EXERCISE TASK: Images excluded, repeat each entry below exactly.

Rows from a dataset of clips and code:
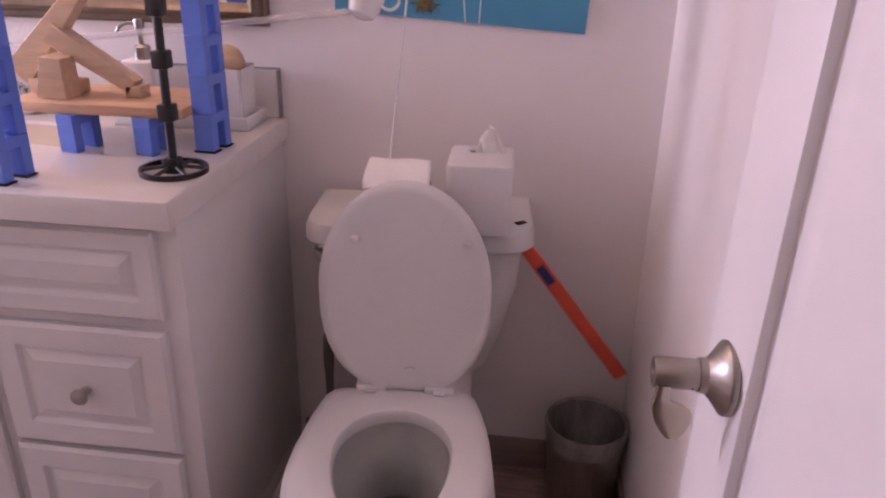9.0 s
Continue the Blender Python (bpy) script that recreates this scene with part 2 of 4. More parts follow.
def lathe(profile, n=40, bm=None, m=None):
    """Turns (radius, height) pairs round z."""
    bm = bm or bmesh.new()
    rings = []
    for r, z in profile:
        ring = []
        for i in range(n):
            a = 2 * math.pi * i / n
            p = Vector((r * math.cos(a), r * math.sin(a), z))
            ring.append(bm.verts.new(m @ p if m else p))
        rings.append(ring)
    for a, b in zip(rings, rings[1:]):
        for i in range(n):
            bm.faces.new((a[i], a[(i + 1) % n], b[(i + 1) % n], b[i]))
    return bm


def loft(rings, cap0=True, cap1=True, bm=None, closed=True):
    """Skins rings of points, each of the same length."""
    bm = bm or bmesh.new()
    vs = [[bm.verts.new(p) for p in ring] for ring in rings]
    n = len(vs[0])
    for a, b in zip(vs, vs[1:]):
        for i in range(n if closed else n - 1):
            bm.faces.new((a[i], a[(i + 1) % n], b[(i + 1) % n], b[i]))
    if cap0:
        bm.faces.new(vs[0][::-1])
    if cap1:
        bm.faces.new(vs[-1])
    return bm


def smooth_path(points, steps=6):
    """Catmull-Rom through the points."""
    p = [Vector(q) for q in points]
    p = [2 * p[0] - p[1], *p, 2 * p[-1] - p[-2]]
    out = []
    for i in range(1, len(p) - 2):
        for s in range(steps):
            t = s / steps
            out.append(0.5 * (2 * p[i] + (p[i + 1] - p[i - 1]) * t + (2 * p[i - 1] - 5 * p[i] + 4 * p[i + 1] - p[i + 2]) * t * t + (3 * p[i] - p[i - 1] - 3 * p[i + 1] + p[i + 2]) * t ** 3))
    out.append(p[-2])
    return out


def hose(points, r, n=10, steps=6, bm=None, flat=1.0, cap=True):
    """A round (or flattened) bar along a smooth path."""
    path = smooth_path(points, steps) if steps else [Vector(q) for q in points]
    rings = []
    up = Vector((0, 0, 1))
    for i, q in enumerate(path):
        d = (path[min(i + 1, len(path) - 1)] - path[max(i - 1, 0)]).normalized()
        side = d.cross(up)
        if side.length < 1e-3:
            side = d.cross(Vector((0, 1, 0)))
        side.normalize()
        u = side.cross(d)
        rings.append([q + side * r * math.cos(2 * math.pi * k / n) + u * r * flat * math.sin(2 * math.pi * k / n) for k in range(n)])
    return loft(rings, cap, cap, bm)

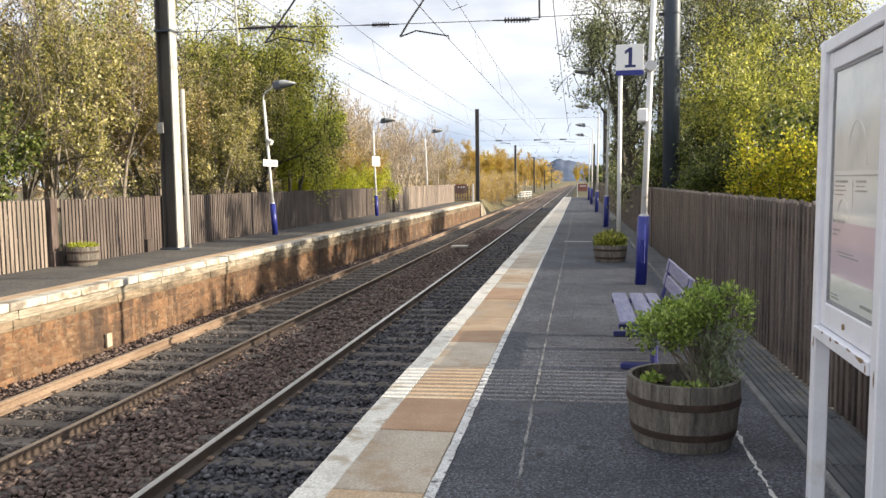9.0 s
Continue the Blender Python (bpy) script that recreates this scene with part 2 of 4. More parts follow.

FINISHED TASK:
9.0 s
Continue the Blender Python (bpy) script that recreates this scene with part 2 of 4. More parts follow.
def lathe(profile, n=40, bm=None, m=None):
    """Turns (radius, height) pairs round z."""
    bm = bm or bmesh.new()
    rings = []
    for r, z in profile:
        ring = []
        for i in range(n):
            a = 2 * math.pi * i / n
            p = Vector((r * math.cos(a), r * math.sin(a), z))
            ring.append(bm.verts.new(m @ p if m else p))
        rings.append(ring)
    for a, b in zip(rings, rings[1:]):
        for i in range(n):
            bm.faces.new((a[i], a[(i + 1) % n], b[(i + 1) % n], b[i]))
    return bm


def loft(rings, cap0=True, cap1=True, bm=None, closed=True):
    """Skins rings of points, each of the same length."""
    bm = bm or bmesh.new()
    vs = [[bm.verts.new(p) for p in ring] for ring in rings]
    n = len(vs[0])
    for a, b in zip(vs, vs[1:]):
        for i in range(n if closed else n - 1):
            bm.faces.new((a[i], a[(i + 1) % n], b[(i + 1) % n], b[i]))
    if cap0:
        bm.faces.new(vs[0][::-1])
    if cap1:
        bm.faces.new(vs[-1])
    return bm


def smooth_path(points, steps=6):
    """Catmull-Rom through the points."""
    p = [Vector(q) for q in points]
    p = [2 * p[0] - p[1], *p, 2 * p[-1] - p[-2]]
    out = []
    for i in range(1, len(p) - 2):
        for s in range(steps):
            t = s / steps
            out.append(0.5 * (2 * p[i] + (p[i + 1] - p[i - 1]) * t + (2 * p[i - 1] - 5 * p[i] + 4 * p[i + 1] - p[i + 2]) * t * t + (3 * p[i] - p[i - 1] - 3 * p[i + 1] + p[i + 2]) * t ** 3))
    out.append(p[-2])
    return out


def hose(points, r, n=10, steps=6, bm=None, flat=1.0, cap=True):
    """A round (or flattened) bar along a smooth path."""
    path = smooth_path(points, steps) if steps else [Vector(q) for q in points]
    rings = []
    up = Vector((0, 0, 1))
    for i, q in enumerate(path):
        d = (path[min(i + 1, len(path) - 1)] - path[max(i - 1, 0)]).normalized()
        side = d.cross(up)
        if side.length < 1e-3:
            side = d.cross(Vector((0, 1, 0)))
        side.normalize()
        u = side.cross(d)
        rings.append([q + side * r * math.cos(2 * math.pi * k / n) + u * r * flat * math.sin(2 * math.pi * k / n) for k in range(n)])
    return loft(rings, cap, cap, bm)

9.0 s
Continue the Blender Python (bpy) script that recreates this scene with part 2 of 4. More parts follow.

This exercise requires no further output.